U.S. to Probe All Iraqi-Run Prisons
Friday, November 18, 2005
BAGHDAD, Nov. 18 -- The United States on Thursday expanded its probe of alleged prison abuses to include all Iraqi-run detention sites, saying the Shiite-led government had agreed to the move after U.S. forces uncovered a secret Interior Ministry chamber in Baghdad where Sunni Arabs allegedly were tortured and starved.
Early Friday, two large bombs exploded just outside that Interior Ministry facility, knocking down concrete barriers, collapsing nearby buildings and leaving a huge crater in the street. Rescue workers, surrounded by burning vehicles and bloodied people, were climbing over the wreckage in search of trapped victims and pulling women and children from the debris. There was no immediate word about casualties.
Law enforcement officials from the FBI, Justice Department, U.S. Embassy and U.S.-led military forces will aid an Iraqi-appointed citizens group in the prison investigation, slated to cover all of at least 1,100 sites across the country where Iraqi security forces and justice officials are holding detainees.
The breadth of the crackdown -- and involvement by top U.S. officials including Army Gen. George Casey, Ambassador Zalmay Khalilzad and others -- indicated the gravity with which American leaders here viewed the torture allegations and the scandal's possible impact on the already marginalized Sunni community, whose support is vital to ending the insurgency.
Iraqi and U.S. officials agreed on a six-point plan intended to "ensure humane treatment of all detainees," the embassy said in a statement. U.S. diplomats also issued a rare public rebuke to the U.S.-supported government, warning the administration about growing charges that it was letting former Shiite factional militias run the country's police forces.
"We have made clear to the Iraqi government that there must not be militia or sectarian control or direction of Iraqi security forces, facilities, or ministries," the embassy statement said.
The tough talk between allies follows the discovery last weekend of scores of detainees -- most apparently Sunnis and many of them held for months -- in a former bomb shelter of an Interior Ministry building. The captives were found Sunday by soldiers from the U.S. Army's 3rd Infantry Division.

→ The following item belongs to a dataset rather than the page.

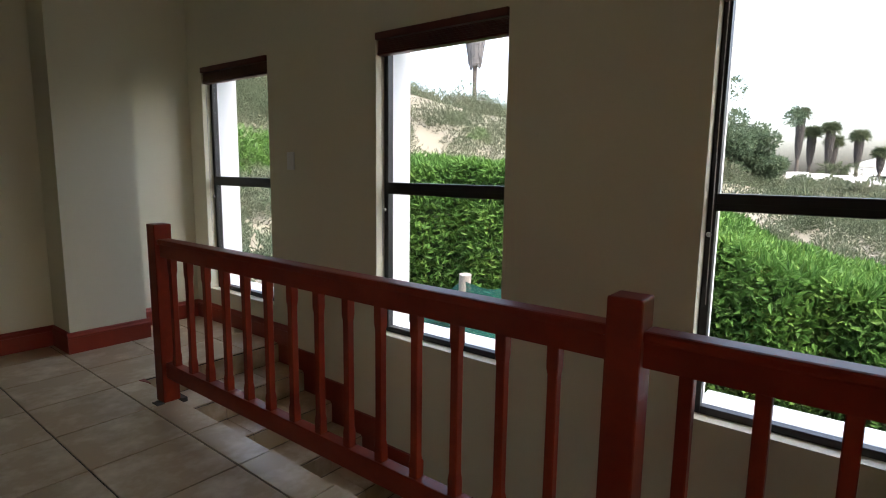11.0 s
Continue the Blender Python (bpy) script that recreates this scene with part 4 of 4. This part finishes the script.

Prime Minister Ibrahim Jafari, after meetings with the top U.S. military and diplomatic leaders in Iraq, publicly revealed details of the U.S. raid on Tuesday. Jafari, the leader of one of Iraq's most prominent Shiite religious parties, said he had been told some of the men appeared malnourished and had been tortured.
Sunni Arab leaders and Sunnis who said they had been held in the bunker gave accounts of bloody beatings, torture with electric shock and, in one case, being suspended from the ceiling in chains. An American television journalist saw emaciated men being taken from the center, and Maj. Gen. Hussein Kamal, a top Interior Minister official, said the skin of some detainees had been stripped off.
On Thursday, Interior Minister Bayan Jabr, a Shiite who directs roughly 100,000 police and special police officers, denied the allegations of widespread torture at the secret prison and broader allegations of Shiite militia and Iranian involvement in the ministry's forces.
Jabr said a U.S. general who discovered the underground prison had told him of finding five or six victims of beatings or other abuses. Allegations of more widespread mistreatment at the center, Jabr insisted, were "untrue and inaccurate."
"I reject torture, and anyone found guilty of that will be punished," he said.